Rowell’s sequel (Secrets of a Soap Opera Diva, 2010) about a soap-opera diva and her cast mates parodies the real deal with cookie-cutter characters, bad subplots and cheesy dialogue.
Calysta Jeffries, star of World Broadcast Company’s The Rich and the Ruthless, is back on the set after a stint in rehab, but it appears she’s more popular with the viewing audience than with some members of the cast and crew. Racist co-executive producer Stanley Mercury and Edith Norman, president of daytime television, really have it in for her. They engage in a plot to add a little spice to the show and make the actress’ life uncomfortable by hiring Calysta’s 18-year-old daughter, Ivy, to portray her long-lost daughter on the soap.
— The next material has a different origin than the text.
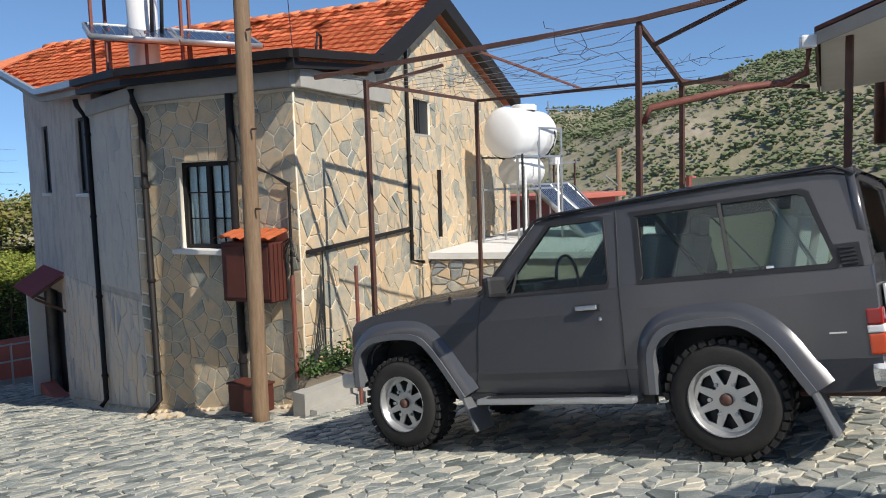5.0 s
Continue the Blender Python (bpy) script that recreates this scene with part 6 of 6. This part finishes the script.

Calysta doesn’t self-destruct, but mother and daughter knock heads on a regular basis, and Ivy becomes a diva both on and off the set. Plenty more is happening with the countless other characters who are part of Calysta’s life, and they pop in and out of the story so many times it’s hard to keep them all straight: An associate producer who’s married to one of the soap’s stars becomes involved in art forgery; Max Gardner arrives on the set, and sparks fly between Calysta and her new assistant director; Calysta’s grandmother, a stable influence in her life, falls ill; Shannen Lassiter, yet another soap star, becomes upset with a storyline that has Ivy stealing her Latin boyfriend, Javier, who’s also her boyfriend in real life. A veteran of the soap scene, Rowell swoops back and forth between snippets of scripts, first-person observations and third-person narration with such dizzying abandon, it’s hard not to suffer whiplash.
But like the soap operas it lampoons, the book offers readers an escape from reality, at least for a short time—and anyone prepared to overlook the author’s quirky style may enjoy it for that alone.